### Directions
For this exercise, return only the lines from the line containing "Continue the Blender" through the line containing "truck(loco, (13.5, 15.5, 17.5), 0.53)", both ends included, exactly as they are.

### Collected material
#####

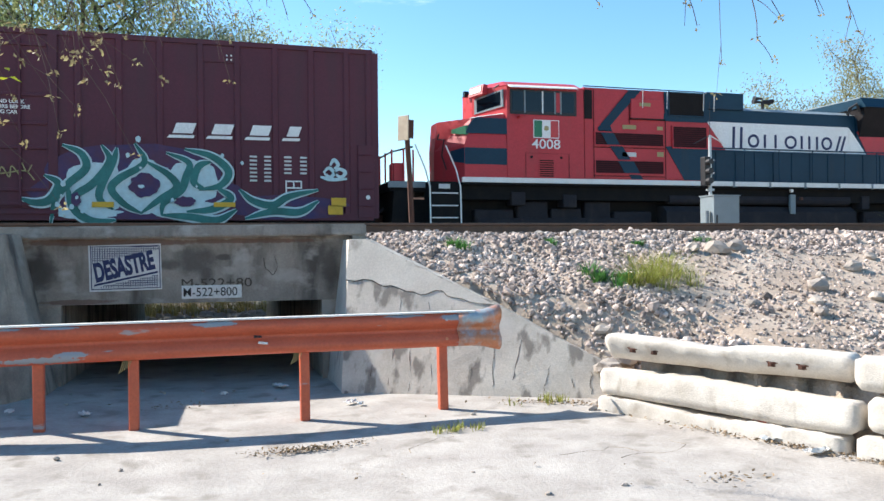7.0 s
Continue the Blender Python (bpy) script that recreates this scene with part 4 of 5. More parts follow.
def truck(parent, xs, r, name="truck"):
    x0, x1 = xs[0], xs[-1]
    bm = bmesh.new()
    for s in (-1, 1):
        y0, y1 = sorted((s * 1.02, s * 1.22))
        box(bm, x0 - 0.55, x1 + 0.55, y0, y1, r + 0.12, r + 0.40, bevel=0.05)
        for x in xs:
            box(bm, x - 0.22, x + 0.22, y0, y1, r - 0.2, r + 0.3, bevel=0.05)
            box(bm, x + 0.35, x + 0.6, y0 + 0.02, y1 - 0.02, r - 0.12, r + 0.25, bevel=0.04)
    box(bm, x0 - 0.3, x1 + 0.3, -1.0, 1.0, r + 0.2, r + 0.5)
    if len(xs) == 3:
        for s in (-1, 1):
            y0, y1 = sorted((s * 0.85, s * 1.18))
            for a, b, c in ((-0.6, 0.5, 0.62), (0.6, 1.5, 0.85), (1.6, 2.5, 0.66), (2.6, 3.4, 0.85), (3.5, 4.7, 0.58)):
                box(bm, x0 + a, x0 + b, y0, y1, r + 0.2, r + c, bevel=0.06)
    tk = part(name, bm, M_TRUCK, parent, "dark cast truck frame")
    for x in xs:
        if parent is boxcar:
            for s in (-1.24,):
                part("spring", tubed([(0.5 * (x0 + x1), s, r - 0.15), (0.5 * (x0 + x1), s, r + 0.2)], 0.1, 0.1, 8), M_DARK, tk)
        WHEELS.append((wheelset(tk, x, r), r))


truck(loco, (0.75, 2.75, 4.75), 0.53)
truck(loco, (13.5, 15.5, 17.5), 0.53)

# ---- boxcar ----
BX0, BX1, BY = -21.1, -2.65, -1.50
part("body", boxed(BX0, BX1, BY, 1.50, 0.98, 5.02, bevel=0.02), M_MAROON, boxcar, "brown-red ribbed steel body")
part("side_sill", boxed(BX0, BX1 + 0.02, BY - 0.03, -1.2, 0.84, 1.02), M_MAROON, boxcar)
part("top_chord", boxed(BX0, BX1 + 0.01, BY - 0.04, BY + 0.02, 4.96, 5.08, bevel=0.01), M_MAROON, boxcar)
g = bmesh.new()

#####

### Response
Continue the Blender Python (bpy) script that recreates this scene with part 4 of 5. More parts follow.
def truck(parent, xs, r, name="truck"):
    x0, x1 = xs[0], xs[-1]
    bm = bmesh.new()
    for s in (-1, 1):
        y0, y1 = sorted((s * 1.02, s * 1.22))
        box(bm, x0 - 0.55, x1 + 0.55, y0, y1, r + 0.12, r + 0.40, bevel=0.05)
        for x in xs:
            box(bm, x - 0.22, x + 0.22, y0, y1, r - 0.2, r + 0.3, bevel=0.05)
            box(bm, x + 0.35, x + 0.6, y0 + 0.02, y1 - 0.02, r - 0.12, r + 0.25, bevel=0.04)
    box(bm, x0 - 0.3, x1 + 0.3, -1.0, 1.0, r + 0.2, r + 0.5)
    if len(xs) == 3:
        for s in (-1, 1):
            y0, y1 = sorted((s * 0.85, s * 1.18))
            for a, b, c in ((-0.6, 0.5, 0.62), (0.6, 1.5, 0.85), (1.6, 2.5, 0.66), (2.6, 3.4, 0.85), (3.5, 4.7, 0.58)):
                box(bm, x0 + a, x0 + b, y0, y1, r + 0.2, r + c, bevel=0.06)
    tk = part(name, bm, M_TRUCK, parent, "dark cast truck frame")
    for x in xs:
        if parent is boxcar:
            for s in (-1.24,):
                part("spring", tubed([(0.5 * (x0 + x1), s, r - 0.15), (0.5 * (x0 + x1), s, r + 0.2)], 0.1, 0.1, 8), M_DARK, tk)
        WHEELS.append((wheelset(tk, x, r), r))


truck(loco, (0.75, 2.75, 4.75), 0.53)
truck(loco, (13.5, 15.5, 17.5), 0.53)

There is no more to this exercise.